DU: Could not disagree more with you, Alex. How many guys in this league have Amaro's speed, route-running skills and hands while also possessing a freakish 6-foot-5, 257-pound frame? There aren't any. He can do things nobody else in the league can do, and if he would have been healthy, there would be zero debate about the league's best tight end.
If he's healthy in 2013, you can expect that to happen, and it will be abundantly clear how few players in the league can do what he does at his position. He's so speedy, but also a load to bring down in the open field and in the red zone, his size and ability to use his body to box out defenders is really strong. That's a nightmare for defenses.
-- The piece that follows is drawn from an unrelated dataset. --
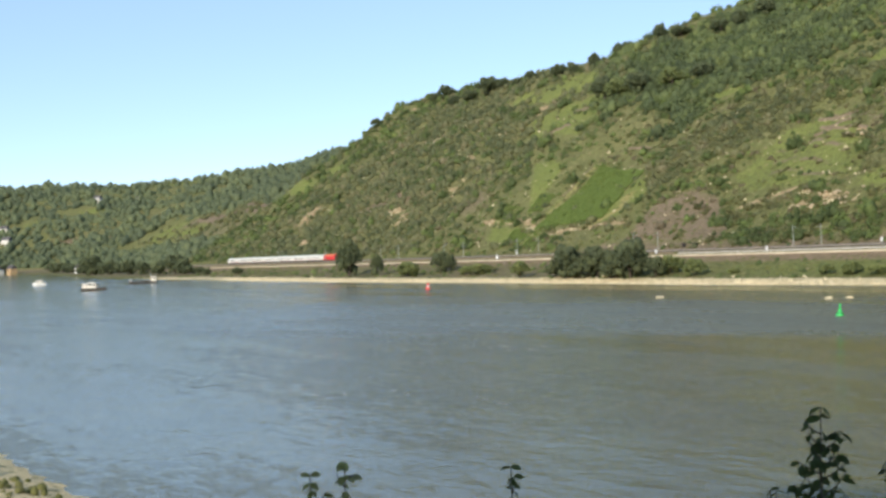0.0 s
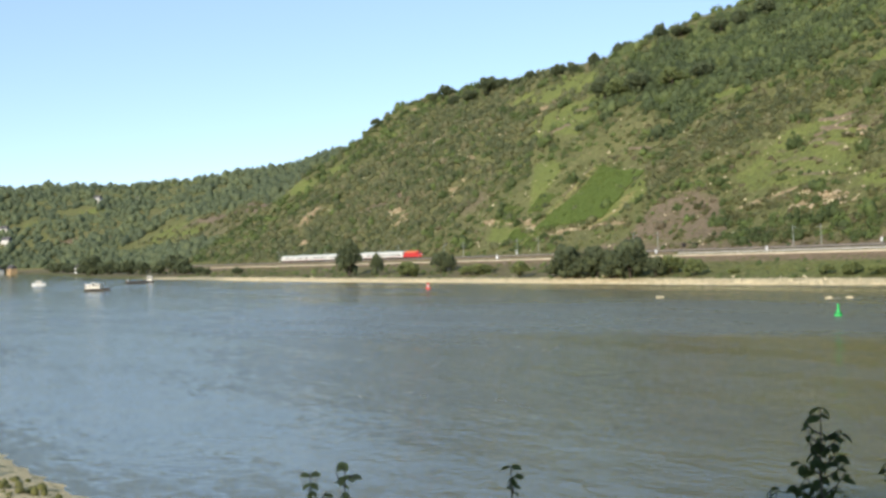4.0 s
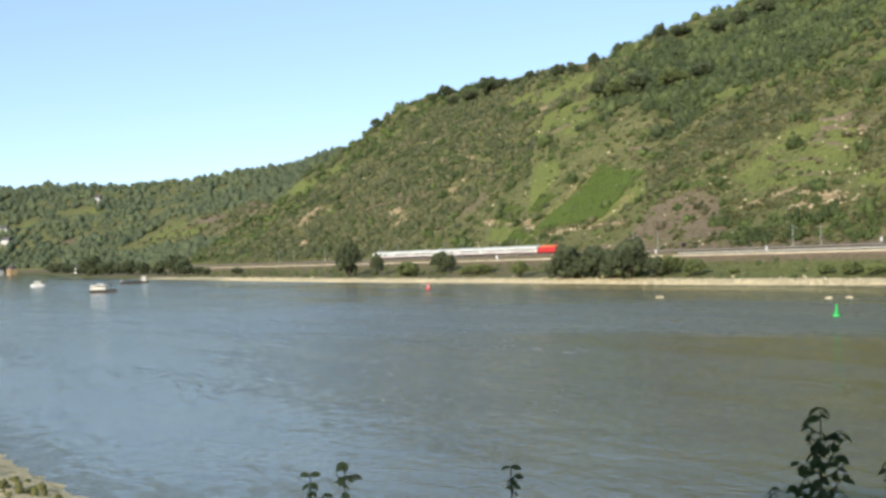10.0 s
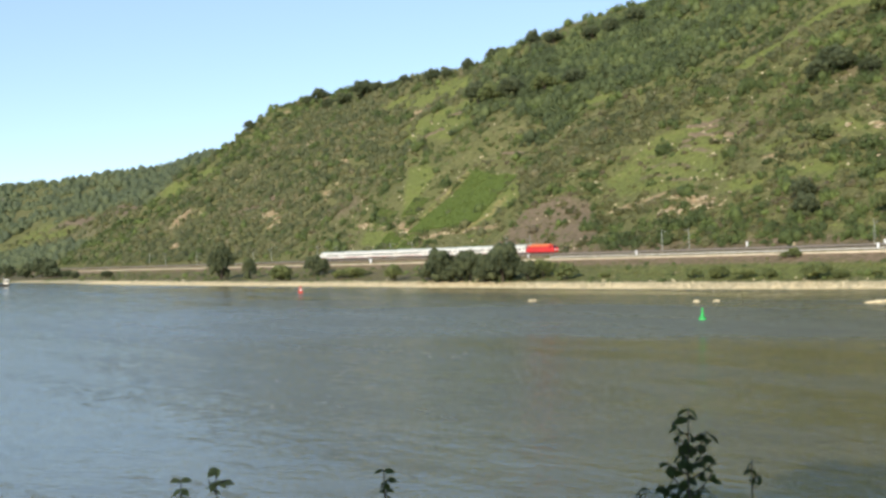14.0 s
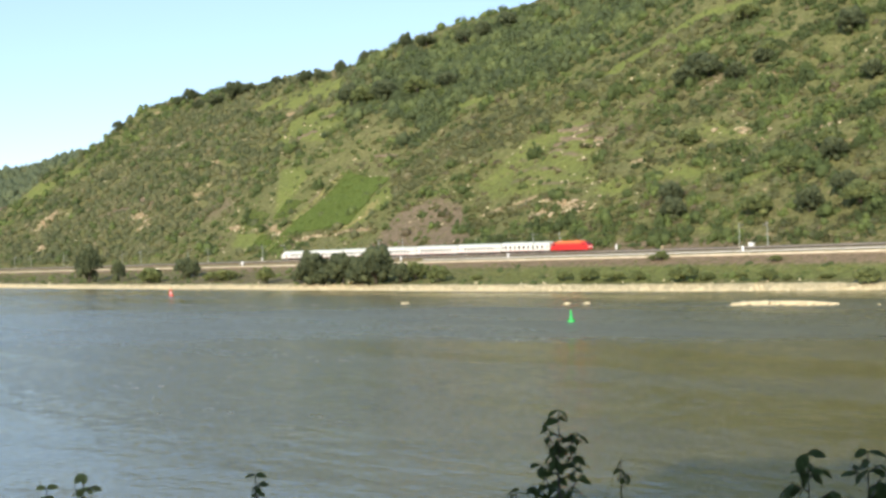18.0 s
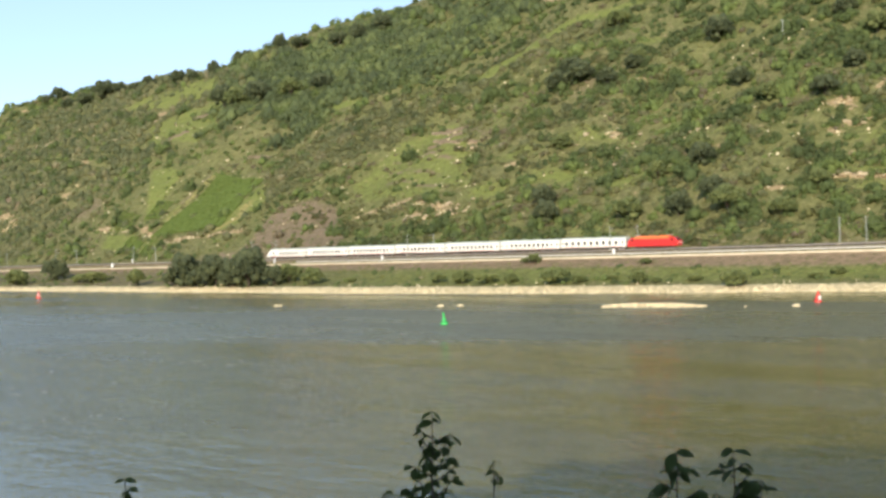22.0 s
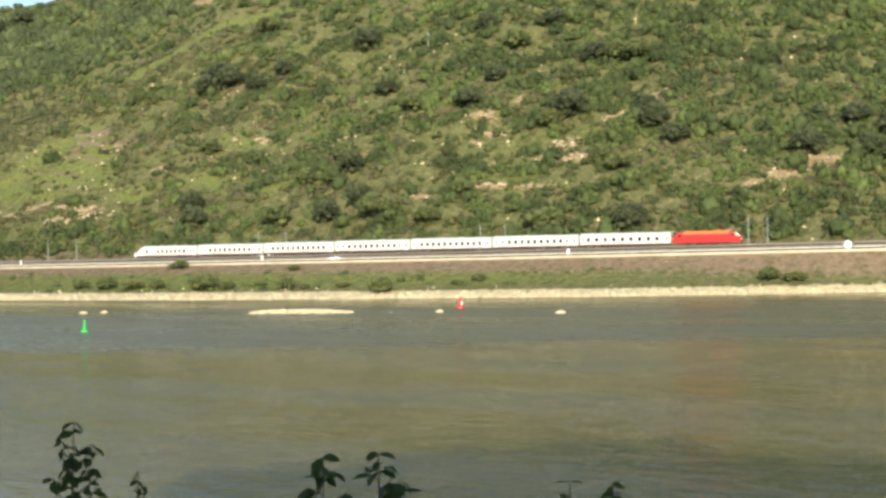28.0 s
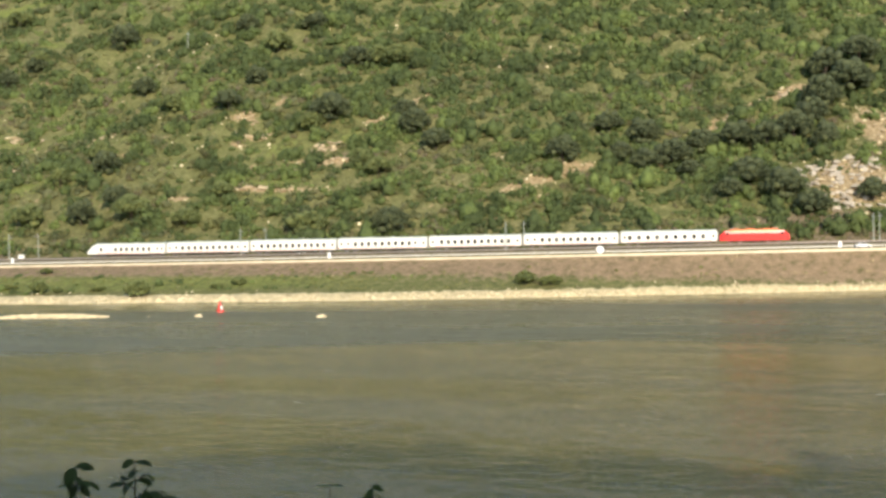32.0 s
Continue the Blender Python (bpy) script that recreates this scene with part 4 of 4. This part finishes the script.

Barry in Victoria, Texas writes: You and I have not always agreed on our assessment of talent and teams; however, you have been correct as many times as I have been wrong. Therefore, if the Texas offensive line comes together under this "ramped-up semi-spread offense" and the defense can come somewhere close to two years ago, do you think Texas will make a run at the National Title game? From where I sit it "appears" that many pieces are finally coming together: J. Gray with good back-up, Daje Johnson off the edges, Mike Davis deep threat, clutch sure handed possession receivers-Shiply and Oliver, Ash improving and Applewhite not afraid to go deep at any time. Add this to what should be an improved defense. Am I just wishing or is this realistic?
DU: Yeah, Texas is right in the mix if its defense comes back and looks like what it did in 2010 and 2011, and David Ash plays like one of the top 2-3 quarterbacks in the Big 12. Those are all big ifs, but I definitely buy Texas as a title contender if all those things happen. The talent is in place, it just has to mature, perform and be consistent from week to week.
Big ifs, all of them, but Texas would surprise no one by progressing from a nine-win season last year to a title contender.
Brian in Portland, Ore. writes: I can already see where this list is heading and find it surprising there's not a single player from Texas Tech on the list. Cody Davis? Seth Doege? while individual statistics and perform are key components of determining the bets players, W-L also has to factor into it as well (especially in Geno Smith's case IMHO).I don't necessarily disagree with your list, just that it seems at least one player from each team that made a bowl game would have been recognized.
Bennie Spiegel in Austin, Texas writes: Once again, you won't include a Tech player in your top 25 list. Are you not a little ashamed of your obvious bias against Tech? I would prefer that you never mention/cover them again. Wait, you don't anyway.
DU: Fundamental disagreement here, boys. Why in the world would I rob someone more deserving of a spot on the top 25 so I can fit in a token player from a bowl team? Completely, 100 percent unfair. This list is for the best players in the Big 12. Period. Texas Tech had a lot of good players. That's how it won eight games. It did not have very many elite players who were also healthy. Doege threw more interceptions than anybody in the league by a wide margin. Davis was good but not as good as other safeties in the league, and not a top 25 talent. Same with Eric Ward and others at his position.